A degree of caution is also creeping in that bankers believe could help sustain the three-year bull market for some while longer. Meanwhile, the surge in mergers and acquisitions activity in Asia’s financial services sector is set to continue for the next five years in spite of mounting concerns over rising valuations for assets, according to a survey published on Wednesday, the FT reports.
Three-quarters of the 230 Asia-based financial services executives surveyed by PwC forecast that their organisation will be involved in further significant M&A activity in the coming five years compared with two-thirds in the inaugural survey in 2005.
Half of those surveyed said the biggest barrier to deal-making was rising valuations, an issue cited by 32 per cent of executives in the 2005 survey.

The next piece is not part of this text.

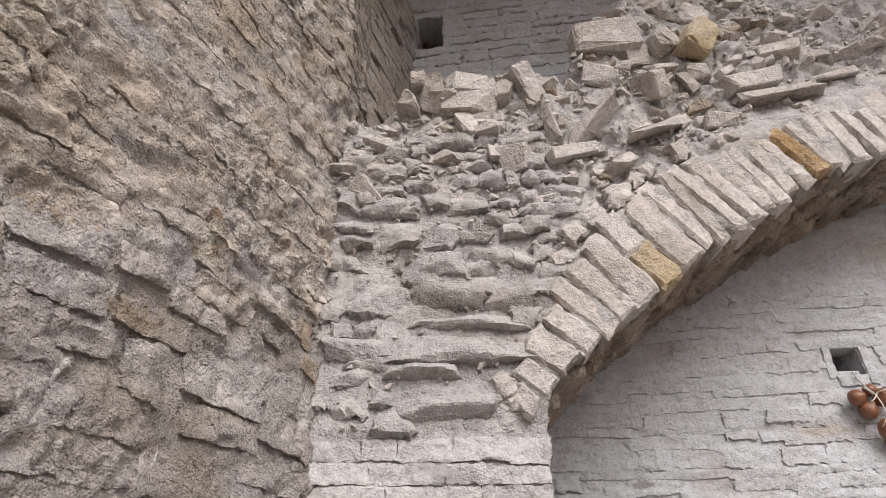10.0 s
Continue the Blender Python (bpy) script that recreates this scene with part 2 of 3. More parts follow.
# ---- making meshes ----
def lattice(ix, iy, iz, seed):
    h = (ix * 374761393 + iy * 668265263 + iz * 2147483647 + seed * 974711) & 0xFFFFFFFF
    h = ((h ^ (h >> 13)) * 1274126177) & 0xFFFFFFFF
    return ((h ^ (h >> 16)) & 0xFFFF) / 32767.5 - 1.0


def value_noise(x, y, z, seed=0):
    x, y, z = np.broadcast_arrays(x, y, z)
    i, j, k = (np.floor(a).astype(np.int64) for a in (x, y, z))
    u, v, w = x - i, y - j, z - k
    u, v, w = (a * a * (3 - 2 * a) for a in (u, v, w))
    out = 0.0
    for a in (0, 1):
        for b in (0, 1):
            for c in (0, 1):
                out = out + lattice(i + a, j + b, k + c, seed) * (u if a else 1 - u) * (v if b else 1 - v) * (w if c else 1 - w)
    return out


def fbm(x, y, z=0.0, octaves=4, seed=0, gain=0.5):
    out, amp = 0.0, 1.0
    for o in range(octaves):
        out = out + amp * value_noise(x * 2.0**o, y * 2.0**o, np.asarray(z) * 2.0**o, seed + o * 17)
        amp *= gain
    return out


def mesh_object(name, verts, faces, material, parent=None, m=None, smooth=True):
    me = bpy.data.meshes.new(name)
    me.from_pydata(np.asarray(verts).tolist(), [], [list(map(int, f)) for f in faces])
    me.materials.append(material)
    if smooth:
        me.polygons.foreach_set("use_smooth", np.ones(len(me.polygons), bool))
    me.update()
    ob = new(name, me)
    if parent:
        ob.parent = parent
    if m is not None:
        ob.matrix_basis = m
    return ob


def from_bmesh(name, bm, material, parent=None, m=None, smooth=True):
    bmesh.ops.recalc_face_normals(bm, faces=bm.faces)
    me = bpy.data.meshes.new(name)
    bm.to_mesh(me)
    bm.free()
    me.materials.append(material)
    if smooth:
        me.polygons.foreach_set("use_smooth", np.ones(len(me.polygons), bool))
    ob = new(name, me)
    if parent:
        ob.parent = parent
    if m is not None:
        ob.matrix_basis = m
    return ob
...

Regulatory restrictions and lack of attractive targets were other hurdles mentioned.
However, more than three-quarters of respondents said they expected to strike joint ventures and partnerships as one way to get round high valuations and regulatory hurdles in certain markets. According to the survey, China remains the most popular hunting ground, with 47 per cent of executives looking to invest in the mainland in the coming five years, followed by India at 39 per cent.